In 1925 the Officers' Quarter was named Masaryk Quarter in honour of the first Czechoslovak president. At that time, the development no longer involved solely standardised and economical housing for the middle classes, as villas for wealthy customers had started to prevail. The customers were mainly industrialists and financial businessmen, often of Jewish origin, attorneys and politicians. The villas surrounded by neatly designed gardens grew to the south-east, away from the built-up area at the time, on the slopes above Pisárky (present-day Hroznová, Vinařská and Preslova streets). This involved the demarcation of two new street axes: Barvičova Street leading towards the Wilson Wood, and Lipová Street linking the quarter to the arterial road and tram connection in Hlinky Street.
The building boom of the second half of the 1920s ended abruptly due to the economic crisis of 1929. The change of the system of state financial allowances, which no longer granted direct subsidies, but only covered the customer's mortgage, significantly limited cooperative development in the Masaryk Quarter. Therefore, the further development involved mainly detached houses and villas for middle- and upper-class customers in present-day Lipová, Neumannova, Hroznová, Kalvodova and other streets. After the economic situation stabilised again in the second half of the 1930s, the unique residential estate Pod Vodojemem (Below the Cistern) was built on the north-eastern edge of the quarter, by the Wilson Wood. The city's main architect Jindřich Kumpošt, prepared a unified urban plan which served as the basis for the complex of detached and semi-detached houses designed by influential Brno architects and built on the sloping terrain of Rezkova and Kaplanova streets.

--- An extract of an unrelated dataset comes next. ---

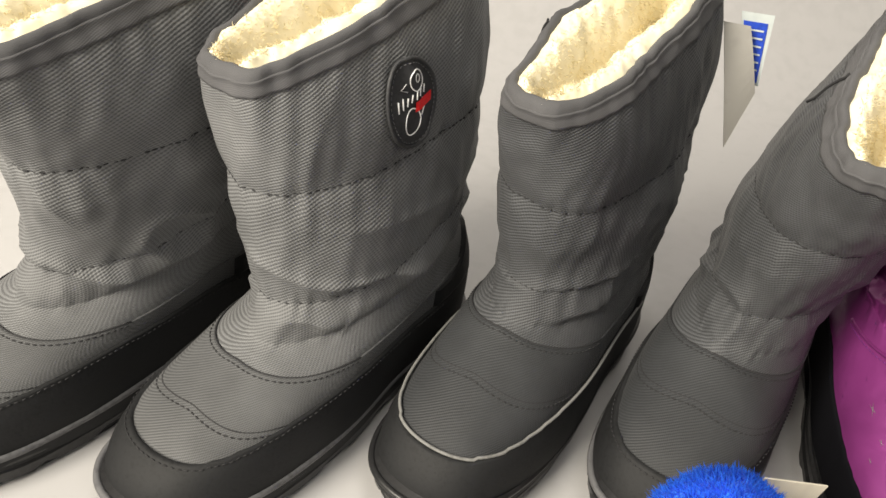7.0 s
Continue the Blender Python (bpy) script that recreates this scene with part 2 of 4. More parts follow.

In this way the Masaryk Quarter gradually merged into the neighbouring districts of Pisárky and Žabovřesky. Free plots remained mainly in the south-west part. Although urban plans existed, the development did not take place until after World War II. The district was renamed Jirásek Quarter during the Communist period. However, it has borne its original name again since the 1990s. The entire quarter has retained its attractiveness as a residential location and also boasts intriguing contemporary architecture.